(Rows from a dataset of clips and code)
◆ ◆ ◆ ◆

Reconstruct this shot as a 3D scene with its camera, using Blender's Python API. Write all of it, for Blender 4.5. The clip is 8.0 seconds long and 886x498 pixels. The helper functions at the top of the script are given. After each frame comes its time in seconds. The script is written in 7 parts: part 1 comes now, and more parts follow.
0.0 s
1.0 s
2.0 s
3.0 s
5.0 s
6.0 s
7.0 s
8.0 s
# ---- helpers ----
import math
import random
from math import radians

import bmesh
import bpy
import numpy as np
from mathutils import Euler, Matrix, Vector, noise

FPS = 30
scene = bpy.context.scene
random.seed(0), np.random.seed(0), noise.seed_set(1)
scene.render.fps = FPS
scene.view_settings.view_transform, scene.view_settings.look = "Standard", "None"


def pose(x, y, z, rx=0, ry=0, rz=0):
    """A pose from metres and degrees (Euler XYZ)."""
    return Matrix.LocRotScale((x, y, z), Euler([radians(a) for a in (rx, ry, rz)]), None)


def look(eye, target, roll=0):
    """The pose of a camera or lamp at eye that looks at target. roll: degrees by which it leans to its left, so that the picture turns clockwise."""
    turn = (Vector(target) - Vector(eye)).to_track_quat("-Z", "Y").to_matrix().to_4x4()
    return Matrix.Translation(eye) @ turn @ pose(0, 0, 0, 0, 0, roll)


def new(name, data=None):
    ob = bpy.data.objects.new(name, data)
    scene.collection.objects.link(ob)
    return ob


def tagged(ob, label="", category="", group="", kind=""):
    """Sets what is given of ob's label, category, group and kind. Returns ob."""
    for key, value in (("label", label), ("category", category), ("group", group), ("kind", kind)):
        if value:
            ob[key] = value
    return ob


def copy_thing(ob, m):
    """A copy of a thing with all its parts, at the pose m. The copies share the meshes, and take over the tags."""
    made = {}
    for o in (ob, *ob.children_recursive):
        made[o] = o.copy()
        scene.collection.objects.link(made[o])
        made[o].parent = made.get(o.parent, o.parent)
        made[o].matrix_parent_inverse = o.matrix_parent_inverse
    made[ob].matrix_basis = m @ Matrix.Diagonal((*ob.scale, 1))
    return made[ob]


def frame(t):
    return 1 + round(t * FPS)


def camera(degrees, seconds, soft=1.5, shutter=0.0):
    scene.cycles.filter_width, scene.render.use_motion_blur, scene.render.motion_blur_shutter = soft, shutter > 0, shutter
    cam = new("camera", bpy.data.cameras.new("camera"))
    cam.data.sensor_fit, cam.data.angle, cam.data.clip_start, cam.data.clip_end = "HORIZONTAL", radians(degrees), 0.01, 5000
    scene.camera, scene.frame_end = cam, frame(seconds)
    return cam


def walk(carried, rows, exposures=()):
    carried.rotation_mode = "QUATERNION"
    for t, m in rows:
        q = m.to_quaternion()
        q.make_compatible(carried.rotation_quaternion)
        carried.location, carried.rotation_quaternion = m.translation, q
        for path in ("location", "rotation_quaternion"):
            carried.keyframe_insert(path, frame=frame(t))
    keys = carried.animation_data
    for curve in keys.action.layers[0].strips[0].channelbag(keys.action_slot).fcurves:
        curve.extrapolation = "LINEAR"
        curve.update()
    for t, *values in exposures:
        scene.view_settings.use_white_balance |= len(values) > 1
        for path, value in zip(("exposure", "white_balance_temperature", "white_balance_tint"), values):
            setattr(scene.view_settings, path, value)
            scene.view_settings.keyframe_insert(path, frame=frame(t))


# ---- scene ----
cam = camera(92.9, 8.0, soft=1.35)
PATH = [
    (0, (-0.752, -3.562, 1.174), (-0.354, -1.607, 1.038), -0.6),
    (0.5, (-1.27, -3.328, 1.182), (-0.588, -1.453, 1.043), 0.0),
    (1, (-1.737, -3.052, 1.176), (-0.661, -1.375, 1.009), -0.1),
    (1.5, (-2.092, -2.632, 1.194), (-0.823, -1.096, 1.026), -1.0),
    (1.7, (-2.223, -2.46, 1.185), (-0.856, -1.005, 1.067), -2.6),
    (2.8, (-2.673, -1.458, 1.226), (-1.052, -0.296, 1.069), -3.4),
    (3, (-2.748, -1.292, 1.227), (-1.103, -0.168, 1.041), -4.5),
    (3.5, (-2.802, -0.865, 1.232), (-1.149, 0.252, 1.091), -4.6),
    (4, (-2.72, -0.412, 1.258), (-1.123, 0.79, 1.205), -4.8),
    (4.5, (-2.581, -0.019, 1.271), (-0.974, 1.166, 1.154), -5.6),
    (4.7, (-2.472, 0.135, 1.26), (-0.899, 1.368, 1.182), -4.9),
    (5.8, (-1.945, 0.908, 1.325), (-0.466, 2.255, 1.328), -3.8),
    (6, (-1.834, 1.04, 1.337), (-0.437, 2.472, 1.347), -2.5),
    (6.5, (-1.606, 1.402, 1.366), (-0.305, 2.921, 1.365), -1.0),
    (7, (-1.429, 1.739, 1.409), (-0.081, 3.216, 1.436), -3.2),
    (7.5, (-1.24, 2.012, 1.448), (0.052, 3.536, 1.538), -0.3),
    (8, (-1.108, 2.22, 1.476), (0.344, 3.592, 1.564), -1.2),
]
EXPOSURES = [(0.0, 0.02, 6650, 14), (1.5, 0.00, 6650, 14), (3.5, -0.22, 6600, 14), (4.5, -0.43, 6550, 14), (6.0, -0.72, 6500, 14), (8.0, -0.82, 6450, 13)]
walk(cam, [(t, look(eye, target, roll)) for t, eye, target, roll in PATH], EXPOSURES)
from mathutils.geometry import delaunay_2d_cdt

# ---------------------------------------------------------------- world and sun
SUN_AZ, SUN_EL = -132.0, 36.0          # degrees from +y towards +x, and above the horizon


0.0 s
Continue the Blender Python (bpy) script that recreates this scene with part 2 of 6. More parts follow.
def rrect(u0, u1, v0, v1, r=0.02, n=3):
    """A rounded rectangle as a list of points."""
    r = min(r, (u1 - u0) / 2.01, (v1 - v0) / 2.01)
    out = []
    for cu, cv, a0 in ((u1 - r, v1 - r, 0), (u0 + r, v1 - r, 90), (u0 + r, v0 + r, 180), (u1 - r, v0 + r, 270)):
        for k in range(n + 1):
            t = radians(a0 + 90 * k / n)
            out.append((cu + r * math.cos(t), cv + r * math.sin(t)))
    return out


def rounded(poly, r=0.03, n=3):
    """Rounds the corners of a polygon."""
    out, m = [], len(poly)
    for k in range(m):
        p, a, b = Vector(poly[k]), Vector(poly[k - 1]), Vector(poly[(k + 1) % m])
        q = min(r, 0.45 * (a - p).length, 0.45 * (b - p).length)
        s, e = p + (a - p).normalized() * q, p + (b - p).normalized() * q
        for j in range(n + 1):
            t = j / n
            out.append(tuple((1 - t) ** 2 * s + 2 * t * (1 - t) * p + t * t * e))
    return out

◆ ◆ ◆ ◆

== YOUR TASK ==
Copy out precisely the lines from the line with "for t, *values" to the line with "scene.view_settings.keyframe_insert(path, frame=frame(t))" in the material above, including those two lines and omitting all the rest.

== RESPONSE TO THE TASK ==
    for t, *values in exposures:
        scene.view_settings.use_white_balance |= len(values) > 1
        for path, value in zip(("exposure", "white_balance_temperature", "white_balance_tint"), values):
            setattr(scene.view_settings, path, value)
            scene.view_settings.keyframe_insert(path, frame=frame(t))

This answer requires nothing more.